CNN Pruning for Edge Computing-Based Corn Disease Detection with a Novel NG-Mean Accuracy Loss Optimization

Abstract

Plant disease detection studies disease attacks in plants detected on the leaves using computer vision. However, some plant disease detection solutions still utilize cloud computing, where the problems include slow processing times and misuse of data privacy. This study aims to evaluate the performance of convolutional neural network (CNN) pruning in edge computing-based plant disease detection. We use Kaggle's plant disease image dataset, which contains three corn diseases. We also created an edge computing system architecture for plant disease detection utilizing the latest communication technology and middleware. Next, we developed an optimal CNN model for plant disease detection using grid search. We pruned the CNN model in the final step and tested its performance. In this step, we developed a novel normalized-geometric mean (NG-mean) method for accuracy loss optimization.
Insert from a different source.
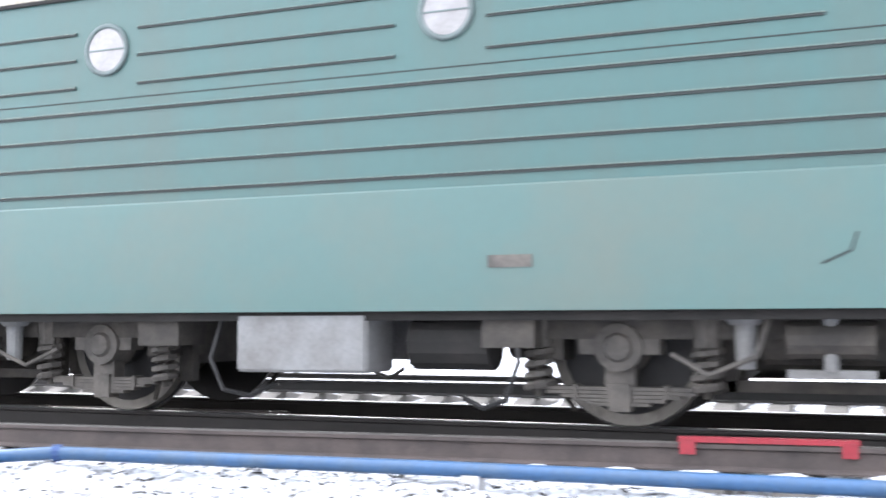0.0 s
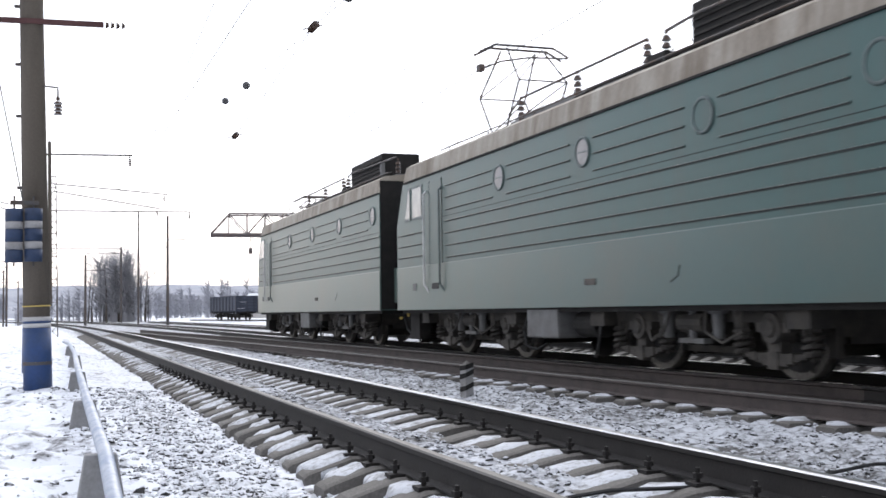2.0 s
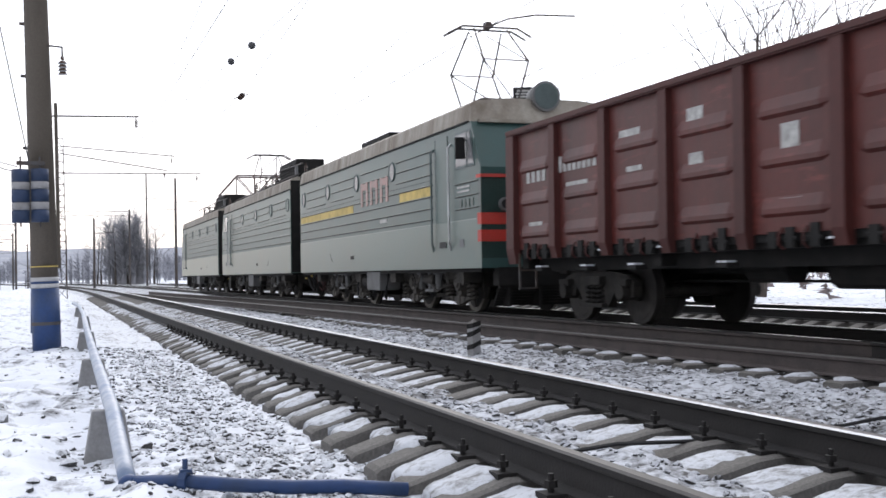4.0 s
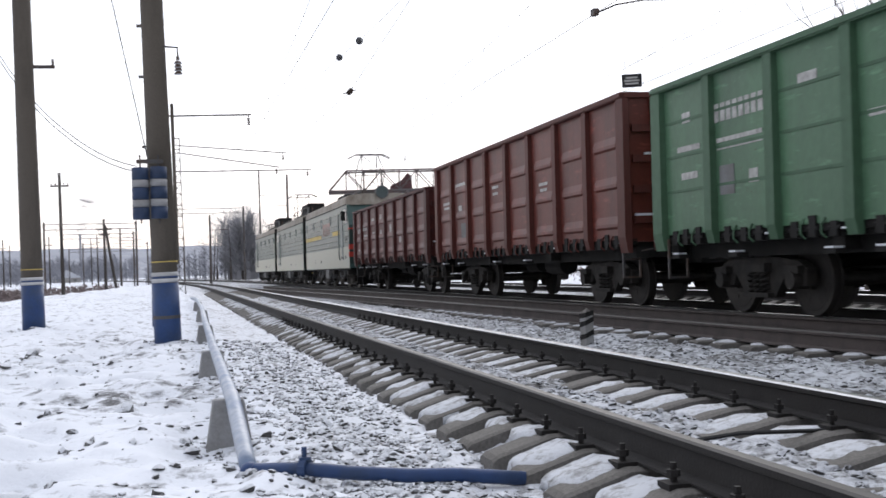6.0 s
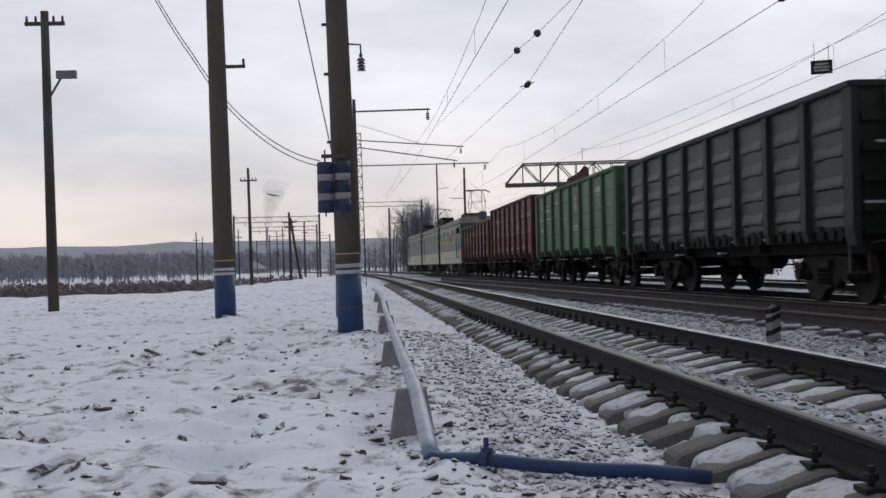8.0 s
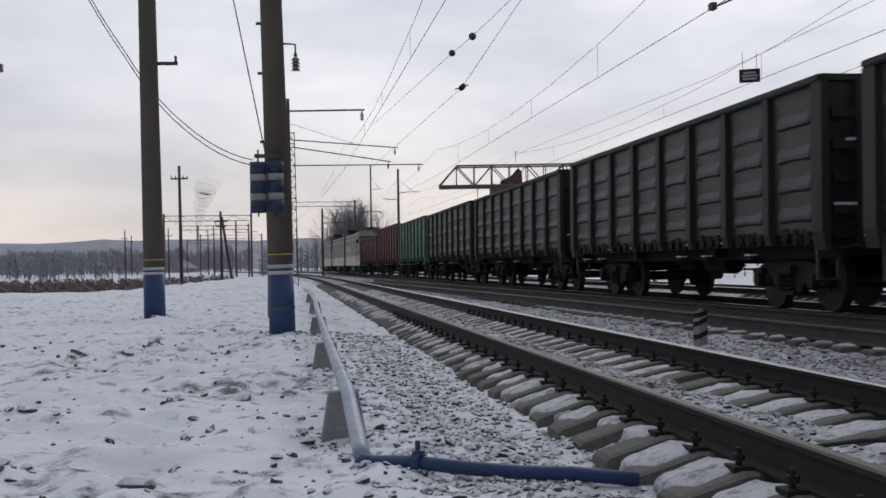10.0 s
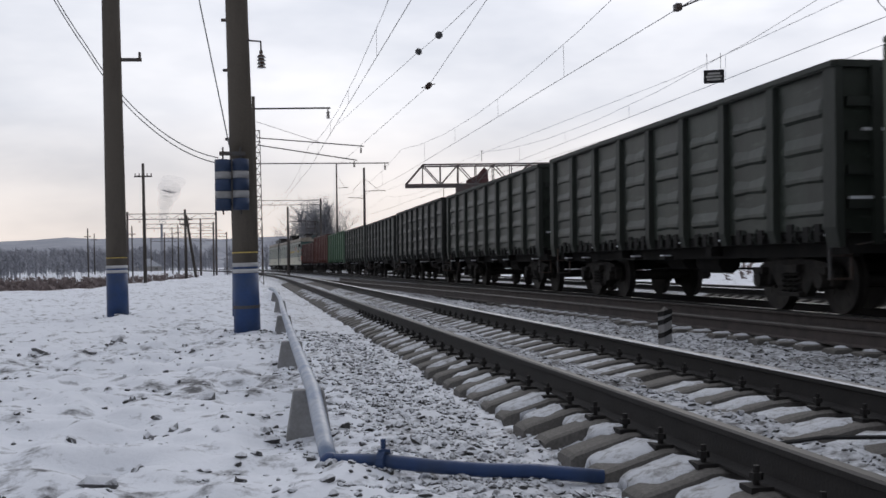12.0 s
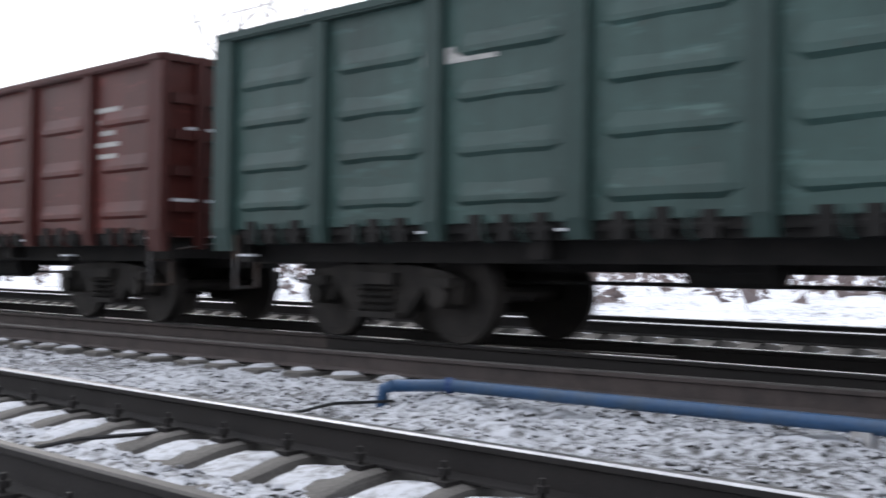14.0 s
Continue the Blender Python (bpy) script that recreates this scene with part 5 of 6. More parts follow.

The test results show that class weights can optimize specificity and g-mean on the imbalanced dataset, with values of 0.995 and 0.983, respectively. The grid search results then optimize the optimization method's hyperparameters, learning rate, batch size, and epoch to achieve the highest accuracy of 0.947. Applying pruning produces several models with variations in sparsity and scheduling methods. We used the new NG-mean method to find the best compressed model. It had constant scheduling, 0.8 sparsity, a mean accuracy loss of 1.05%, and a CR of 2.71×. This study enhances the efficiency and privacy of plant disease detection by utilizing edge computing and optimizing CNN models, leading to faster processing and better data security. Future work could explore the application of the novel NG-Mean method in other domains and the integration of additional plant species and diseases into the detection system.